Sunday, September 17, 2006

nny and the rich and famous

This weekend’s edition of the Wall Street Journal had a front-page article on Steven Cohen, a young, rich financier. He manages a $10 billion fund from Stamford Connecticut. (Split that up and it would we be about $100,000 for every man, woman, and child in St. Lawrence County.) The article mentions that he has a large house with basketball court, ice rink, and indoor pool.

Big deal. I have a large house – at least more than large enough for our needs. We had a basketball court but I took down the backboard when we painted the carriage house (i.e., that is what realtors call a barn). I still have the backboard and if I wanted, I could put it back up in an afternoon. For several winters, we had an ice rink in the backyard. I still have the lumber for the frame but would need to buy the plastic sheeting. It is not expensive and readily available at Triple-A-Lumber. There is enough plastic in one roll to line three rinks, one for each of three winters. As for an indoor pool, all I need to do is unplug the sump pump and all too soon, we’ll have one in our basement.

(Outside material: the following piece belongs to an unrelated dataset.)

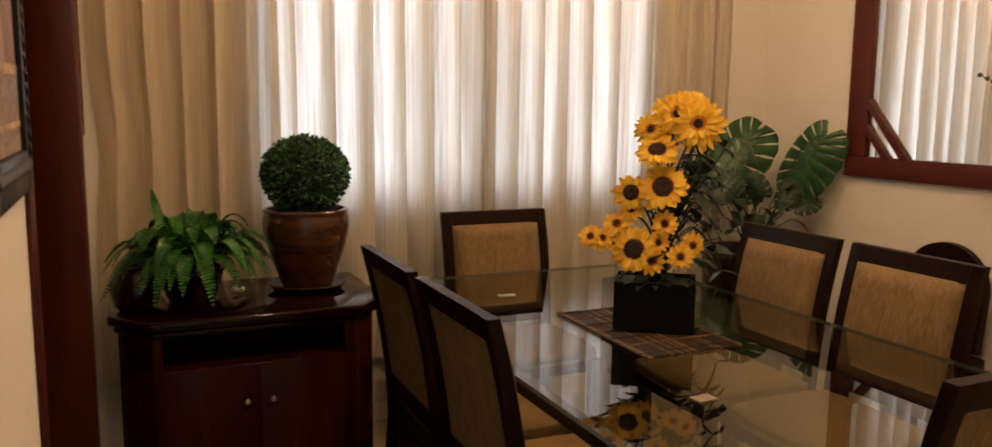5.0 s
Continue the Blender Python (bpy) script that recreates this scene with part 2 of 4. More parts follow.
DECOR_DARK = mat("dark_wall_decor", (0.06, 0.03, 0.02), 0.5, vary=0.2, scale=8, bump=0.05)
DECOR_GREY = mat("taupe_wall_decor", (0.30, 0.26, 0.20), 0.5, vary=0.15, scale=8, bump=0.05)
TRIM = mat("cream_baseboard", (0.66, 0.58, 0.46), 0.4, vary=0.04, scale=4, bump=0.02)


# ---- shape helpers ----
def box(bm, x0, x1, y0, y1, z0, z1, m=None, bevel=0.0):
    geo = bmesh.ops.create_cube(bm, size=1.0)
    vs = geo["verts"]
    for v in vs:
        v.co = Vector(((x0 + x1) / 2 + v.co.x * (x1 - x0), (y0 + y1) / 2 + v.co.y * (y1 - y0), (z0 + z1) / 2 + v.co.z * (z1 - z0)))
    if bevel:
        es = list({e for v in vs for e in v.link_edges})
        res = bmesh.ops.bevel(bm, geom=es, offset=bevel, segments=2, affect="EDGES", profile=0.5)
        vs = list({v for f in res["faces"] for v in f.verts} | {v for v in vs if v.is_valid})
    if m is not None:
        for v in vs:
            v.co = m @ v.co
    return vs


def B(*a, **k):
    bm = bmesh.new()
    box(bm, *a, **k)
    return bm


def prism(pts, z0, z1, bevel=0.0):
    """A closed upright prism over a plan outline."""
    bm = bmesh.new()
    f = bm.faces.new([bm.verts.new((x, y, z0)) for x, y in pts])
    up = bmesh.ops.extrude_face_region(bm, geom=[f])
    for v in up["geom"]:
        if isinstance(v, bmesh.types.BMVert):
            v.co.z = z1
    bmesh.ops.recalc_face_normals(bm, faces=bm.faces[:])
    if bevel:
        bmesh.ops.bevel(bm, geom=bm.edges[:], offset=bevel, segments=2, affect="EDGES", profile=0.5)
    return bm


def lathe(profile, seg=40, bm=None, centre=(0, 0, 0)):
    bm = bm or bmesh.new()
    rings = []
    for r, z in profile:
        rings.append([bm.verts.new((centre[0] + r * math.cos(a), centre[1] + r * math.sin(a), centre[2] + z)) for a in (2 * math.pi * i / seg for i in range(seg))])
    for a, b in zip(rings, rings[1:]):
        for i in range(seg):
            bm.faces.new((a[i], a[(i + 1) % seg], b[(i + 1) % seg], b[i]))
    bm.faces.new(rings[0][::-1])
    bm.faces.new(rings[-1])
    return bm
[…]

Cohen’s home also has paintings by the likes of Van Gogh and Gauguin. This smacks of a conspicuous consumption, which I find unseemly. I do not object to fine art. I appreciate fine art. In fact, I have a mouse pad with a wonderful reproduction of a picture of dogs playing cards. This is despite my computer having an optical mouse and therefore no real need for a pad. However, I feel it important to surround myself, and my family, with art – especially the masterpieces. It matters not if an original or a copy. The exposure to, and the cultured environment engendered by, displayed art is what is ultimately important.

The article went on to explain all Cohen’s troubles trying to stay on top as the “Hedge-Fund King.” While this should be a cautionary tale for those self-styled stock-pickers and market-timers out there, it won’t be. Such folks are too deceived by greed and pride to apply the lesson to themselves. However, it can also be a cause for reflection and gratitude. This guy is not really better off than I am. He doesn’t even get to live in the North Country, and I have a lot more time to enjoy the riches with which I have been blessed.


The blessing of the LORD brings wealth, and he adds no trouble to it.

~ Proverbs 10:22

1 comment:

Darlene Sinclair said...

I say, "Live it up! Live it up here in Northern NY where life is simple if you let it be!"